US 12,387,510 B2
	Instance level scene recognition with a vision language model
Harshit Kharbanda, Pleasanton, CA (US); Boris Bluntschli, Canton of Zurich (CH); Vibhuti Mahajan, Los Angeles, CA (US); and Louis Wang, San Francisco, CA (US)
Assigned to GOOGLE LLC, Mountain View, CA (US)
Filed by Google LLC, Mountain View, CA (US)
Filed on Mar. 28, 2024, as Appl. No. 18/620,136.
Application 18/620,136 is a continuation of application No. 18/496,402, filed on Oct. 27, 2023, granted, now 11,978,271.
Prior Publication US 2025/0140006 A1, May 1, 2025
This patent is subject to a terminal disclaimer.
Int. Cl. G06V 20/70 (2022.01); G06V 10/764 (2022.01); G06V 20/40 (2022.01)
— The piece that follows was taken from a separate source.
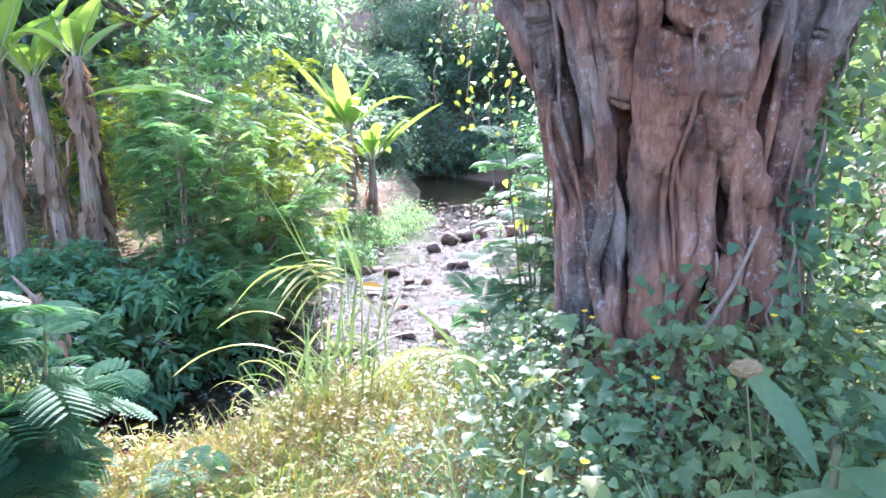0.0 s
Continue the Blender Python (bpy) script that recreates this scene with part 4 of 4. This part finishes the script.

CPC G06V 20/70 (2022.01) [G06V 10/764 (2022.01); G06V 20/41 (2022.01)]

20 Claims

1. A computer-implemented method, the method comprising:

obtaining, by a computing system comprising one or more processors, image data and text data, wherein the image data comprises an input image, and wherein the text data comprises a query associated with the input image;

processing, by the computing system, the input image with an object recognition model to generate a fine-grained object recognition output, wherein the fine-grained object recognition output is descriptive of identification details for an object depicted in the input image;

processing, by the computing system, the input image and the text data with a vision language model to generate a language output, wherein the language output comprises a set of predicted words predicted to be responsive to the query and based on the input image, wherein the set of predicted words comprise a coarse-grained term descriptive of predicted identification of the object depicted in the input image; and

processing, by the computing system, the fine-grained object recognition output and the language output to generate an augmented language output, wherein the augmented language output comprises the set of predicted words with the coarse-grained term replaced with the fine-grained object recognition output.